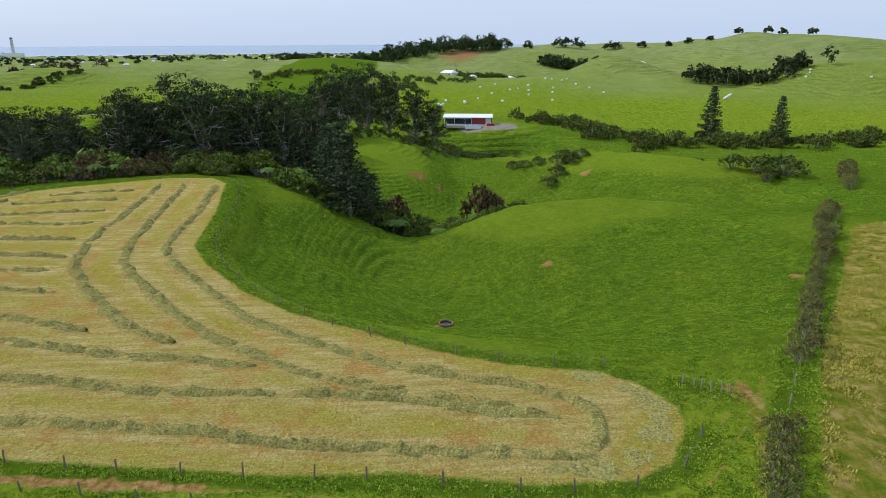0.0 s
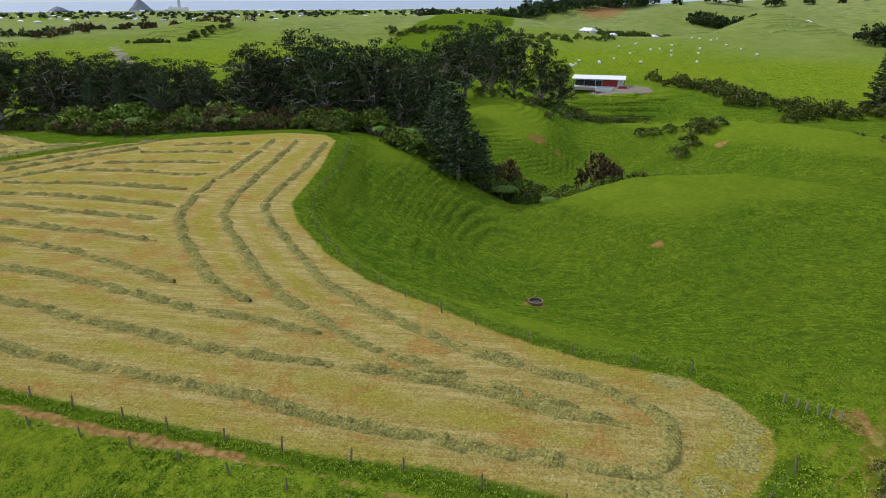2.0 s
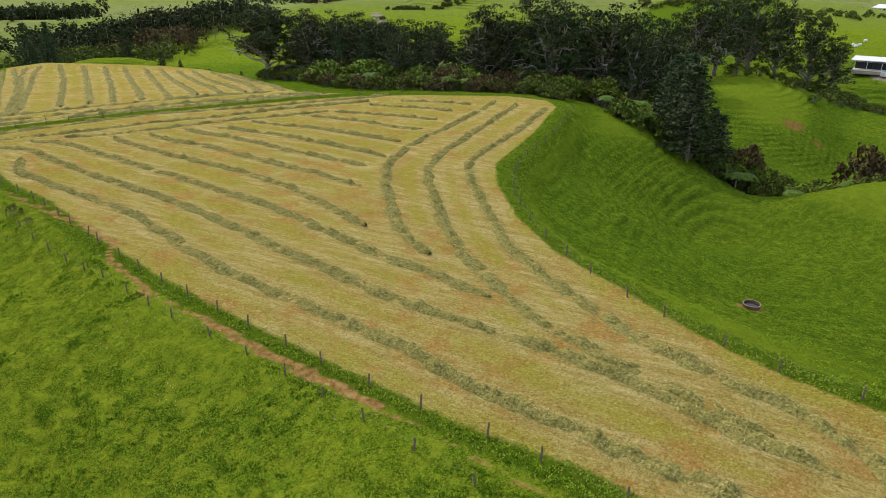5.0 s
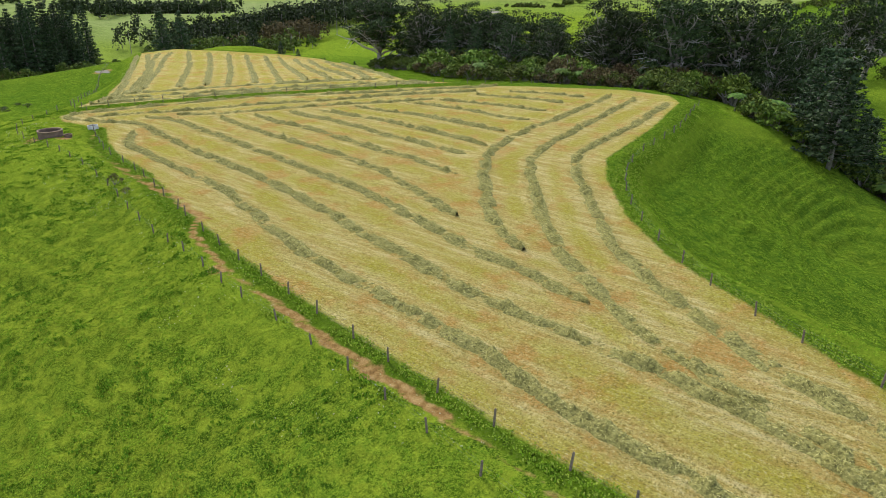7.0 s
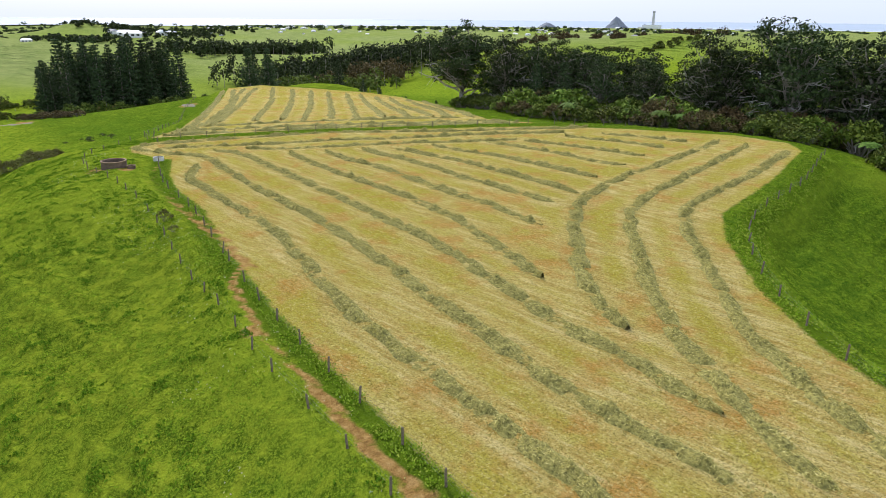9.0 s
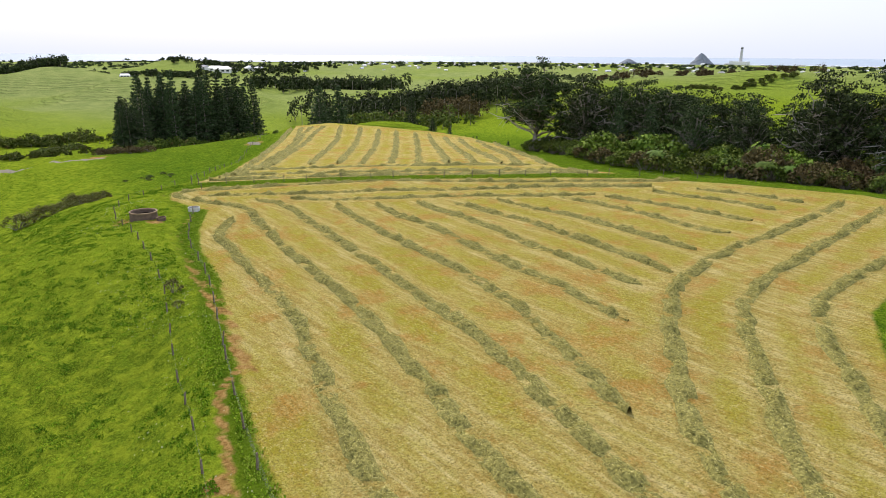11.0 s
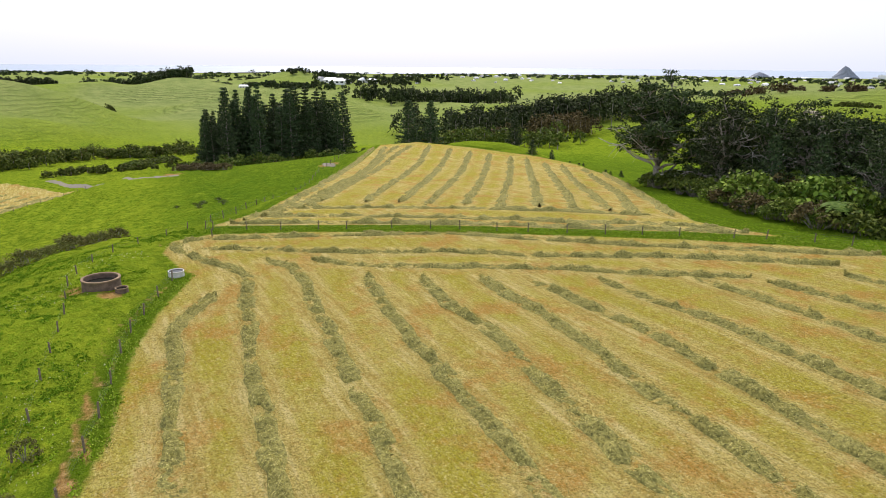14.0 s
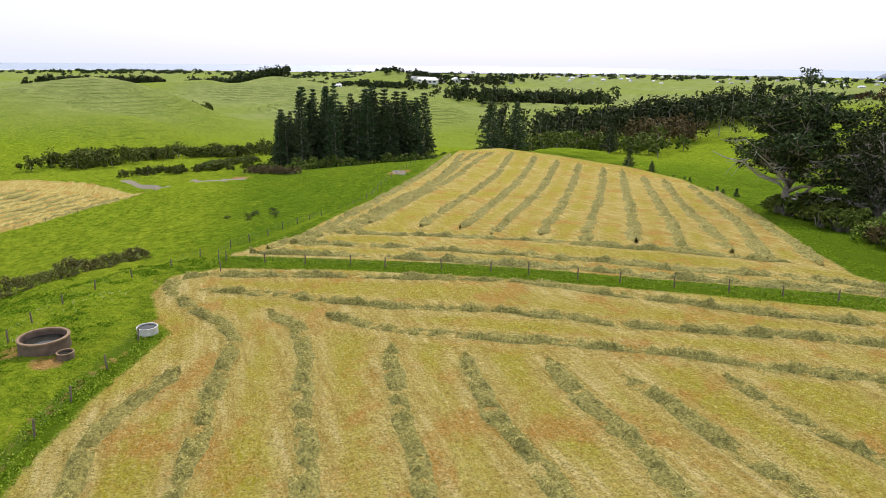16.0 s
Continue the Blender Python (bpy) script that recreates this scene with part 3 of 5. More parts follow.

# # #

SHORT TASK: Keep the pictures out of the copy and write out the data exactly as it stands.

EXERCISE RESULT:
0.0 s
2.0 s
5.0 s
7.0 s
9.0 s
11.0 s
14.0 s
16.0 s
Continue the Blender Python (bpy) script that recreates this scene with part 3 of 5. More parts follow.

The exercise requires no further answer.